Inflammatory bowel disease
Discover how Revvity’s immunoassays rise to the IBD research challenge
Characterized by chronic inflammation of the gastrointestinal tract, inflammatory bowel disease (IBD) is divided into two related diseases: Crohn’s disease (CD) and ulcerative colitis (UC). UC is a continuous superficial inflammation that spreads from the distal to the proximal colon. It is mainly localized in the rectal and sigmoid colon. CD is a discontinuous inflammation affecting the different cellular layers of the gastrointestinal tract, mainly the ileocecal area, small intestine, and colon.
It often appears in young adults between 15 and 40 years of age.
IBD inflammatory pathway
Step 1: Lesions in the intestinal epithelial layer increase intestinal permeability, which triggers excessive infiltration of immune cells and results in tissue damage.
Step 2: After the infiltration of immune cells (monocytes, macrophages and T cells) in the gastrointestinal tract, proinflammatory cytokine production can be observed. Th17 cells play a central role, as they also produce proinflammatory cytokines and recruit neutrophils and macrophages to damaged tissue.
Step 3: Under duress, intestinal epithelial cells are responsible for the expression of pattern recognition receptors (PPRs) called TLRs. This pathway is also a source of proinflammatory cytokine production.
Step 4: The hyperactivation of TLRs causes chronic inflammation in IBD patients 14.
Multiple sclerosis
Tackling multiple sclerosis research
Multiple sclerosis (MS) is a chronic organ-specific autoimmune disease targeting the central nervous system (CNS). MS is associated with neuroinflammation resulting in a progressive demyelination process and neuronal damage. Relapsing-remitting and secondary progressive MS (RRMS, SPMS) are the two most frequent forms of MS, predominantly affecting women between 20 and 40 years of age.
MS inflammatory pathway
Step 1: Molecular mimicry (viral or bacterial peptides that share homology with brain proteins such as myelin) or myelin antigens are the antigens that induce immune activation. Activated Th1, Th17, and CD8+ peripheral T cells infiltrate the CNS where they secrete pro-inflammatory cytokines.

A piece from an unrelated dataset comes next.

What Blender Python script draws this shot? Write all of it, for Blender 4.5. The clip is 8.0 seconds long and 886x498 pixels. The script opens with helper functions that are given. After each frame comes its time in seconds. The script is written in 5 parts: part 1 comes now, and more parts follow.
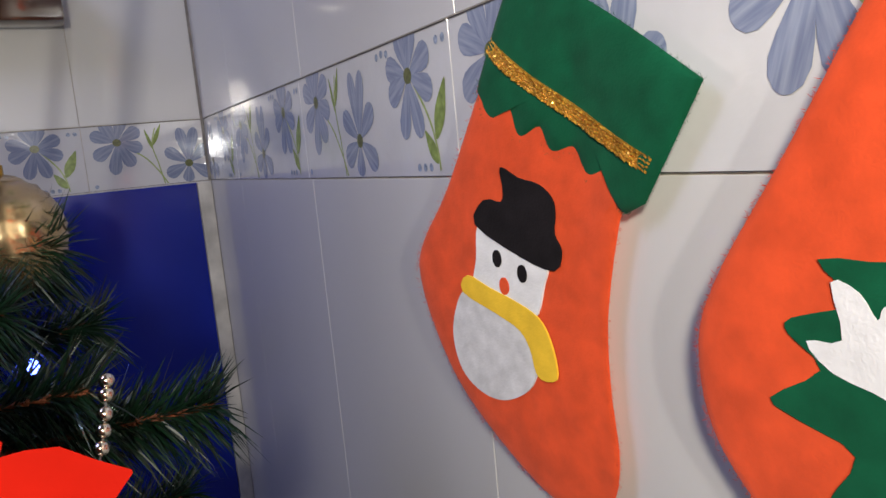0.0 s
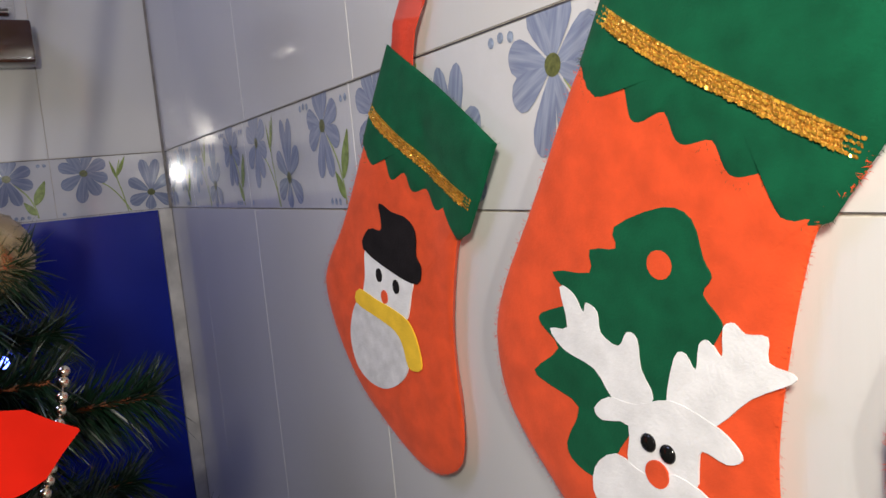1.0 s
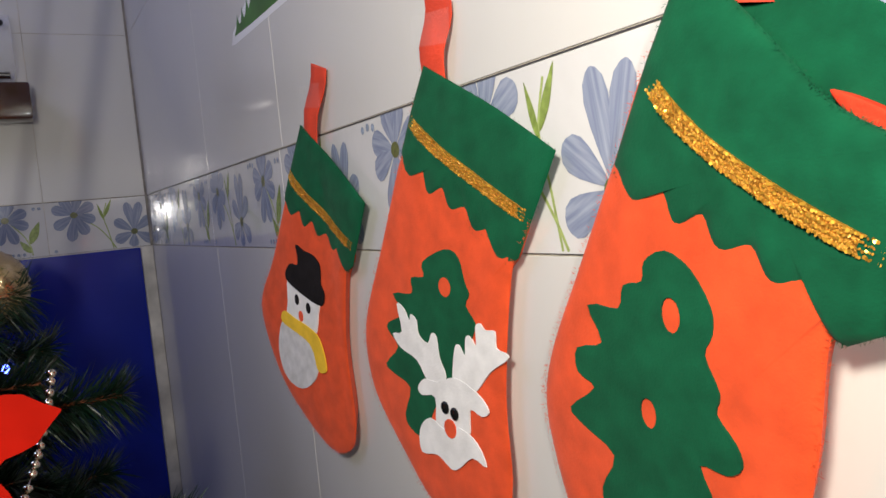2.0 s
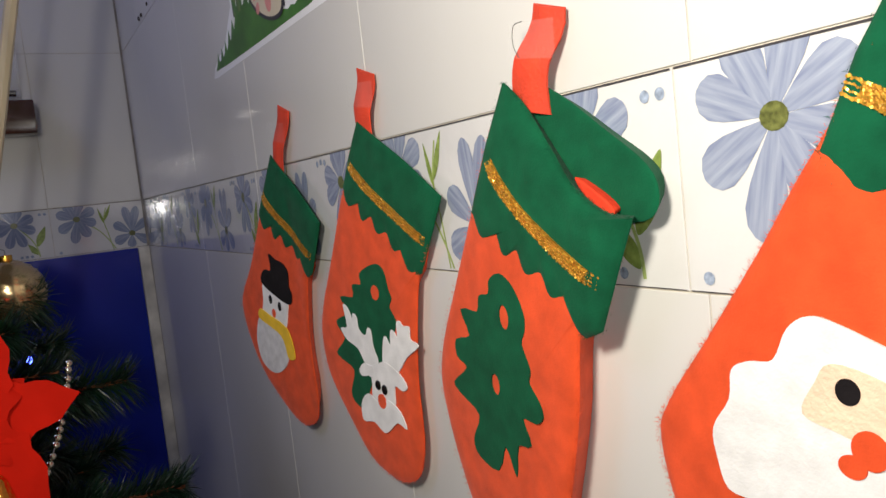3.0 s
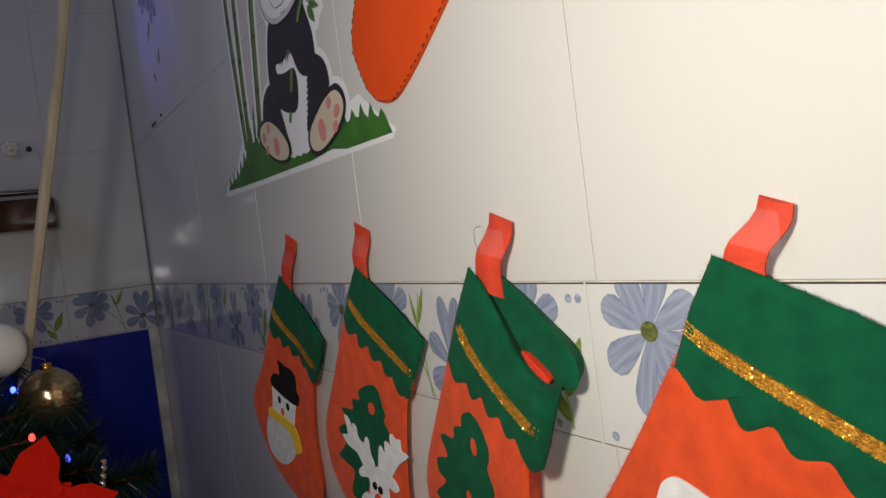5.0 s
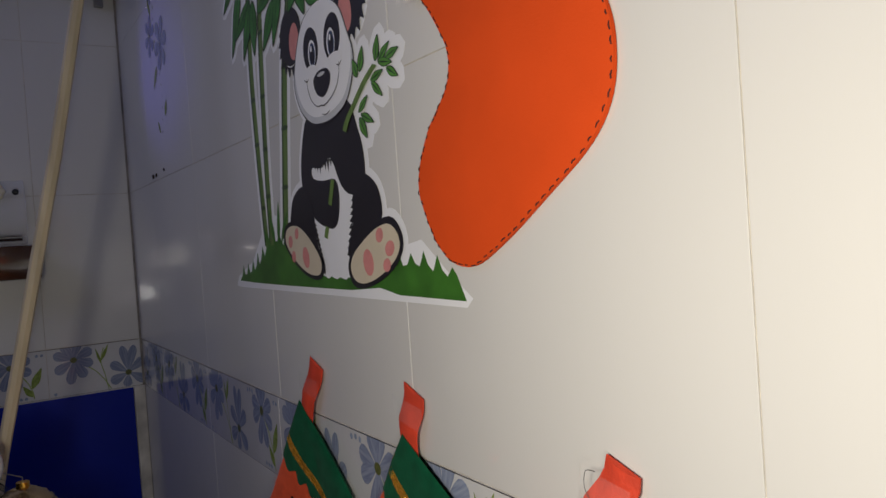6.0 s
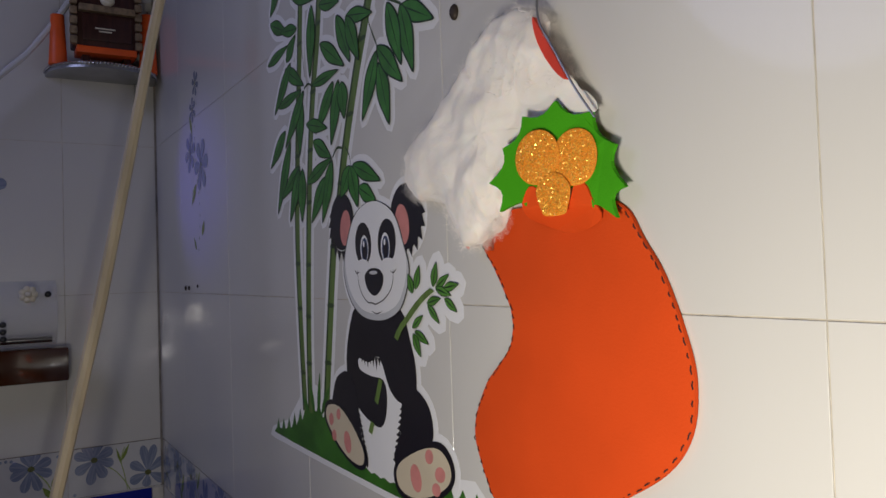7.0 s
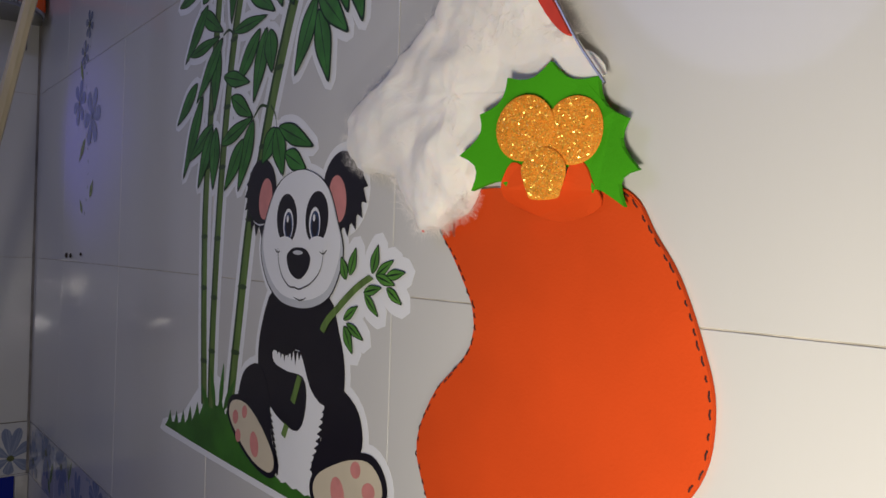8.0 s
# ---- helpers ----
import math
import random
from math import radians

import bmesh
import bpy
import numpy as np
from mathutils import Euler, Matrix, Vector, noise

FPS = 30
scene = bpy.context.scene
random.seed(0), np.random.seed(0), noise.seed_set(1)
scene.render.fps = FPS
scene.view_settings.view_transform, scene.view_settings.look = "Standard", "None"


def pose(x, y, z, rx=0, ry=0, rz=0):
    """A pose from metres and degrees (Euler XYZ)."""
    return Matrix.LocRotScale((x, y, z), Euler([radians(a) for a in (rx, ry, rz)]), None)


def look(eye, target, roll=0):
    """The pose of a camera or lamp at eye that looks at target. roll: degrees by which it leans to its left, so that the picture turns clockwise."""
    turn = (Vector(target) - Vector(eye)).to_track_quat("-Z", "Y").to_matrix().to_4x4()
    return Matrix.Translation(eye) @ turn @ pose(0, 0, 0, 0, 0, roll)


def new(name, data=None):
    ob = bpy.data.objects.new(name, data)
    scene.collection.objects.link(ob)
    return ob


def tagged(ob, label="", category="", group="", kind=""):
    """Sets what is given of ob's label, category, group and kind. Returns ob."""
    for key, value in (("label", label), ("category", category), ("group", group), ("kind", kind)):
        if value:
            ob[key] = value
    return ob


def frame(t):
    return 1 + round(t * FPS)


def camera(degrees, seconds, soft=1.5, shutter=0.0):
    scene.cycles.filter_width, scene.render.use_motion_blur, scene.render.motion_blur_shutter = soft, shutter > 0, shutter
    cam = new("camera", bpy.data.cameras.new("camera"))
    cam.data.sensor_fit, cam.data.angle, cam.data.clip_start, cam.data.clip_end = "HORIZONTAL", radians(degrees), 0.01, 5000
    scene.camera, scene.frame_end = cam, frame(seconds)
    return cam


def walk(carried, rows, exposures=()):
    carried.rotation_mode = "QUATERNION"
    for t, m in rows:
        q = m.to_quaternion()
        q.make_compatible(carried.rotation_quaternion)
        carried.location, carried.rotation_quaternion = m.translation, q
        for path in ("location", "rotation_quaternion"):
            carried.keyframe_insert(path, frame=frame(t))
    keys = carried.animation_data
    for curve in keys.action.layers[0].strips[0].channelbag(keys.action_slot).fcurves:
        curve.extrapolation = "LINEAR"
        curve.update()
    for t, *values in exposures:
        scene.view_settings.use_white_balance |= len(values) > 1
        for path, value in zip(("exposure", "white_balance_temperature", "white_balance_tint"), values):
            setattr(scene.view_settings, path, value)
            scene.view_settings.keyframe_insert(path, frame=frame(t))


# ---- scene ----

Step 2: CD8+ cytotoxic T cells directly attack the oligodendrocytes and myelin, promoting their destruction.
Step 3: Activated microglia, macrophages, NK cells, or neutrophils participate in pro-inflammatory cytokine secretion and thereby contribute to neuronal damage and a demyelination process.
Step 4: Activated B cells secrete autoantibodies that amplify the CNS attack through complement activation or macrophages inducing neuron damage.
Step 5: A continuous myelin antigen release induces myelin autoantibody production and further amplifies the demyelinating circle.
Type 1 diabetes
Investigate the world of diabetes research
Type 1 diabetes is a chronic autoimmune disease, albeit less common than its sibling Type 2 diabetes. Autoimmune diabetes represents 10% of diabetes patients and is the most common form affecting children under 15 years of age. Diabetes is characterized by high blood glucose levels due to pancreatic islet beta-cell destruction and insulin deficiency.
Type 1 diabetes inflammatory pathway
Step 1: Autoreactive T cells, neutrophils, NK cells, and macrophages infiltrate the beta-pancreatic islets, leading to inflammatory cytokine production and local inflammation.
Step 2: Autoantigens are liberated due to the pancreatic insulin producing β cell apoptosis. Those autoantigens are recognized by antigen-presenting cells and migrate to the lymph nodes.
Step 3: Activated CD4+ and CD8+ T cells, as well as autoantibody-producing differentiated B cells, leave the lymph node and migrate back to the pancreas, where they exert their cytotoxic activities leading to β-cell destruction and Type 1 diabetes.